* [EXERCISE DESCRIPTION]: The required output is a word-for-word copy of the lines from the line bearing "carried.location, carried.rotation_quaternion = m.translation, q" through the line bearing "scene.view_settings.keyframe_insert(path, frame=frame(t))", inclusive, and no other lines.

- - - - -

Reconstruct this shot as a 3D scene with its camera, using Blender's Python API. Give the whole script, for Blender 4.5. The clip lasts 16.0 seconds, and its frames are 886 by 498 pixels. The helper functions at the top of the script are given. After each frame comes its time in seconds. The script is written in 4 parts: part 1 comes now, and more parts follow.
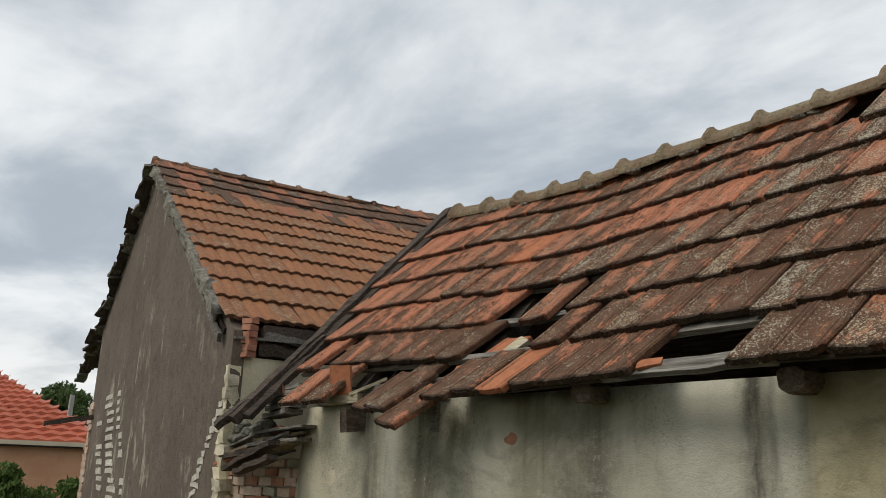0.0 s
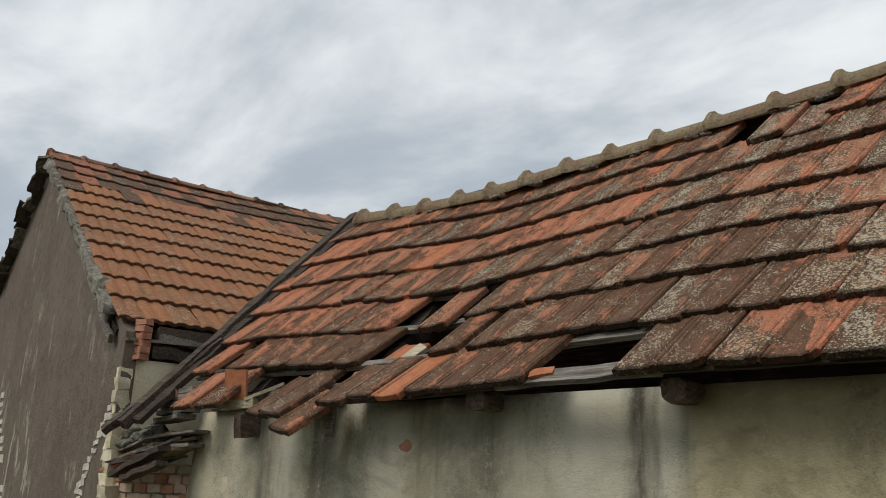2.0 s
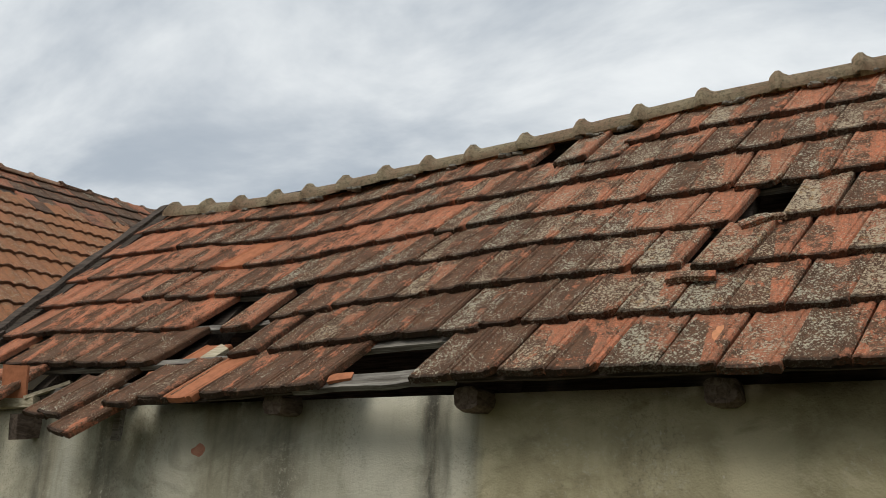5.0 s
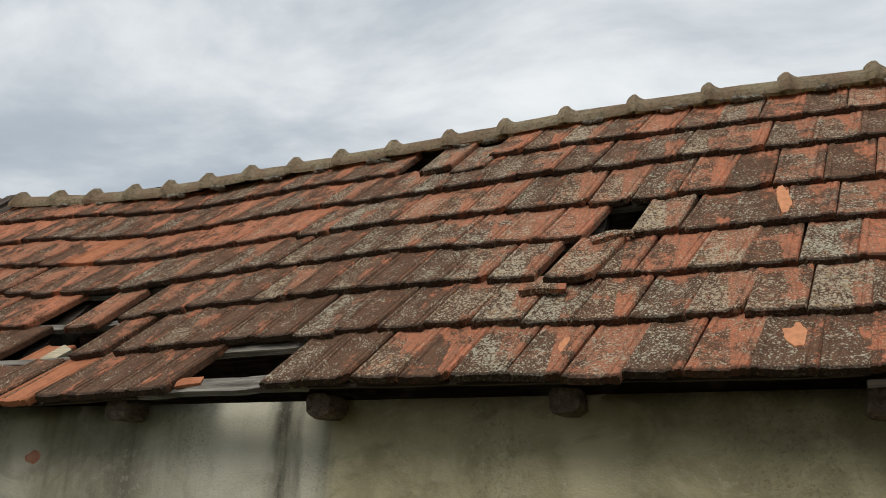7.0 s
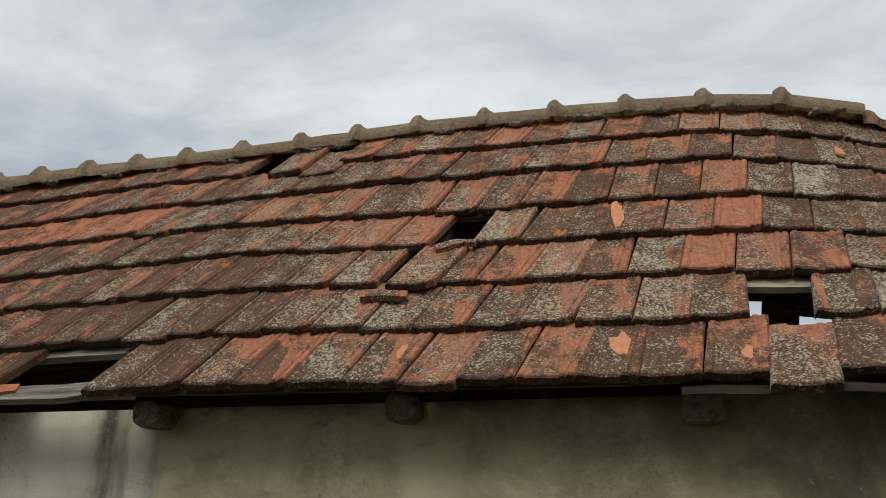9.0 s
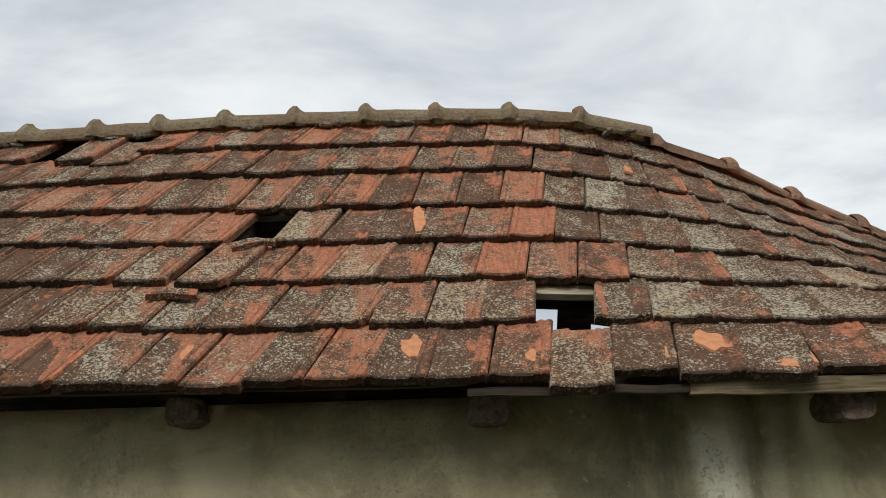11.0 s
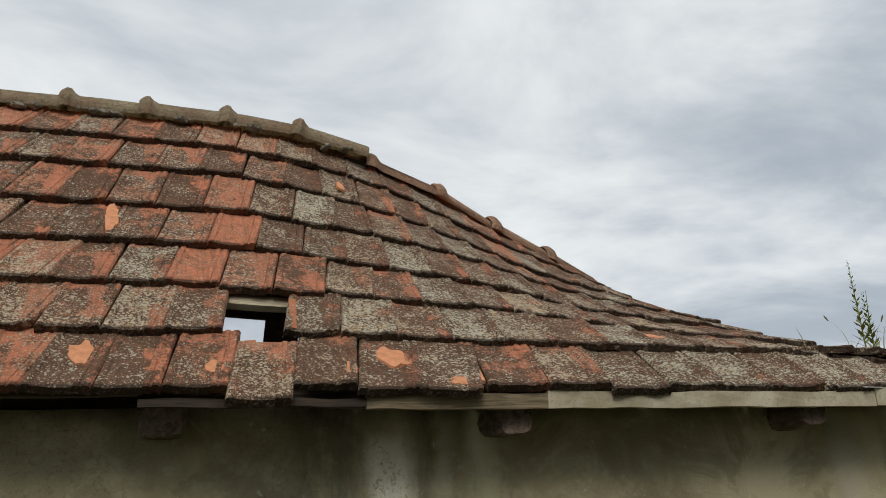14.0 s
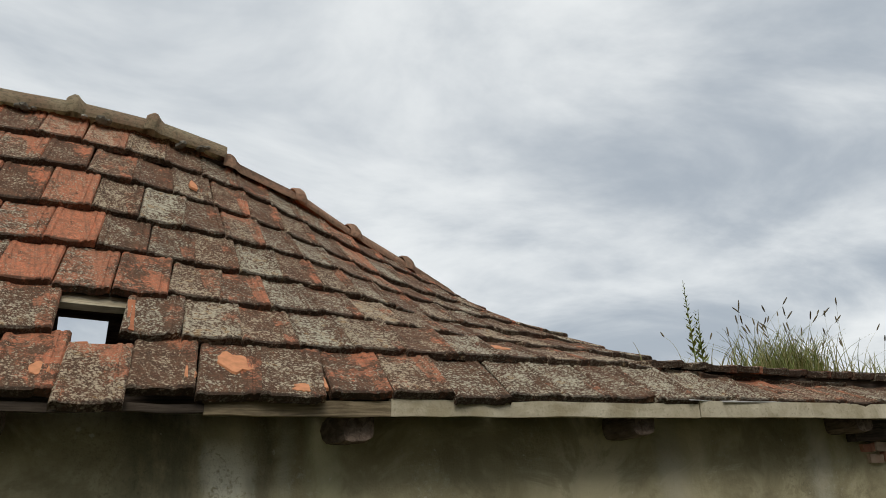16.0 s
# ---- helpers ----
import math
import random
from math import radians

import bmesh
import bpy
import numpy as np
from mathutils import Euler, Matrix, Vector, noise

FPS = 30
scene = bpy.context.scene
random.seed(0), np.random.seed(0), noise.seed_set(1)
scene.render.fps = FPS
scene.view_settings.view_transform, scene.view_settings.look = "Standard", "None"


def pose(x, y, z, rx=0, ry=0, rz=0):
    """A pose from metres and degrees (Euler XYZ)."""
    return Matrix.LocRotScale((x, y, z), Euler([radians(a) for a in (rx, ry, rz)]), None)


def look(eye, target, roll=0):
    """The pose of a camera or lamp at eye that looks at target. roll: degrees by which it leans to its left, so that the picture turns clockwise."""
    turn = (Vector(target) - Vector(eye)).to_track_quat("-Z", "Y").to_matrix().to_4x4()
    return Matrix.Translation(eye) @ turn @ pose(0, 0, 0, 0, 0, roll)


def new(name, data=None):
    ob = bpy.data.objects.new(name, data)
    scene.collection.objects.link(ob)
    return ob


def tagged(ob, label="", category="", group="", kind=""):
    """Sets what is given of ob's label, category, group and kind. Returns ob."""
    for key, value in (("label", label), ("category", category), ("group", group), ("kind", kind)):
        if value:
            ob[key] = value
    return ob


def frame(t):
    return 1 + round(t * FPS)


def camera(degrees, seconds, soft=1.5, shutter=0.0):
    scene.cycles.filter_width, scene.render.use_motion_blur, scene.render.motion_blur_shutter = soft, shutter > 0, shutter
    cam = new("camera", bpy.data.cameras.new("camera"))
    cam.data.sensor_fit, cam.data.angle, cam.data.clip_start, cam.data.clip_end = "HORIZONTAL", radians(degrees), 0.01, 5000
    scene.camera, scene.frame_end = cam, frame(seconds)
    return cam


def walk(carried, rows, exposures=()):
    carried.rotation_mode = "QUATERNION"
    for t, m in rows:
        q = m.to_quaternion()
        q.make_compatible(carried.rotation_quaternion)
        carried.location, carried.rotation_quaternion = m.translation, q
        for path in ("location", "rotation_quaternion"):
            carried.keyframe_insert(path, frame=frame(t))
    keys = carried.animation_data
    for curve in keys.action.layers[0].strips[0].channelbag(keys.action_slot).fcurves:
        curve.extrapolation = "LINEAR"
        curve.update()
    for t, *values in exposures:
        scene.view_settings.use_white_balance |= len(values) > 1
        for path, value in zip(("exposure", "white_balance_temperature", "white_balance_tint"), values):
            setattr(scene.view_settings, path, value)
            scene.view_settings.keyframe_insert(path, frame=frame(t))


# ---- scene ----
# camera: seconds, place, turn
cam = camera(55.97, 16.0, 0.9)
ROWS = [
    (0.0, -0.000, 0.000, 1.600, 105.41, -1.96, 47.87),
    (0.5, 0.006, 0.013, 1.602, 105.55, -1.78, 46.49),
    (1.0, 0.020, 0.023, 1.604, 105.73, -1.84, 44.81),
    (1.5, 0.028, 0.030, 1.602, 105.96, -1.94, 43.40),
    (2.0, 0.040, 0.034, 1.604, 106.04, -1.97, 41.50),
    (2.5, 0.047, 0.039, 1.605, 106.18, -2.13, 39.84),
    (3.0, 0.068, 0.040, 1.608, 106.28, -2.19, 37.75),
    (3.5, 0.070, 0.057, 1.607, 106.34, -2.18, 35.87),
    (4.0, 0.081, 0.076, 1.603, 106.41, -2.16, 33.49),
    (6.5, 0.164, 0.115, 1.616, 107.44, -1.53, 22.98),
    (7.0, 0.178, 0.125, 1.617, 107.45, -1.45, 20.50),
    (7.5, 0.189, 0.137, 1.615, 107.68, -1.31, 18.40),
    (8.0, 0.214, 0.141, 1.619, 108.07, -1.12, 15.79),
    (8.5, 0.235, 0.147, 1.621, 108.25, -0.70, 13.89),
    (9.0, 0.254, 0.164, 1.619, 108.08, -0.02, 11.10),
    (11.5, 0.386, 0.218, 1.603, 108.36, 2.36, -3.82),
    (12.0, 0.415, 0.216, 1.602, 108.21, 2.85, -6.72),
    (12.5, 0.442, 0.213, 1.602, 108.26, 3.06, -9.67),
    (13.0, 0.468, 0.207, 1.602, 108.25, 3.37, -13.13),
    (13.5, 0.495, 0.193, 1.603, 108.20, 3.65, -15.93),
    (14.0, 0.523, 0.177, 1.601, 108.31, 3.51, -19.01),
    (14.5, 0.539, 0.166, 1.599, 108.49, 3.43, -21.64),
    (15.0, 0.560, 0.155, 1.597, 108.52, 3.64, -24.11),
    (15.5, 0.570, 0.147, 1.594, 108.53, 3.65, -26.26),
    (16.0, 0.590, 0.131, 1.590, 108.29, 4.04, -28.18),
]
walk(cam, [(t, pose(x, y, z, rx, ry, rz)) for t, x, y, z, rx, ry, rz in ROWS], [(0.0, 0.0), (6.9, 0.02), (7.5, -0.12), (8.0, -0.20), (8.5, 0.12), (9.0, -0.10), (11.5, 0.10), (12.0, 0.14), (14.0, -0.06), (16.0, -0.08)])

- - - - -

* [RESULT OF THE EXERCISE]:
        carried.location, carried.rotation_quaternion = m.translation, q
        for path in ("location", "rotation_quaternion"):
            carried.keyframe_insert(path, frame=frame(t))
    keys = carried.animation_data
    for curve in keys.action.layers[0].strips[0].channelbag(keys.action_slot).fcurves:
        curve.extrapolation = "LINEAR"
        curve.update()
    for t, *values in exposures:
        scene.view_settings.use_white_balance |= len(values) > 1
        for path, value in zip(("exposure", "white_balance_temperature", "white_balance_tint"), values):
            setattr(scene.view_settings, path, value)
            scene.view_settings.keyframe_insert(path, frame=frame(t))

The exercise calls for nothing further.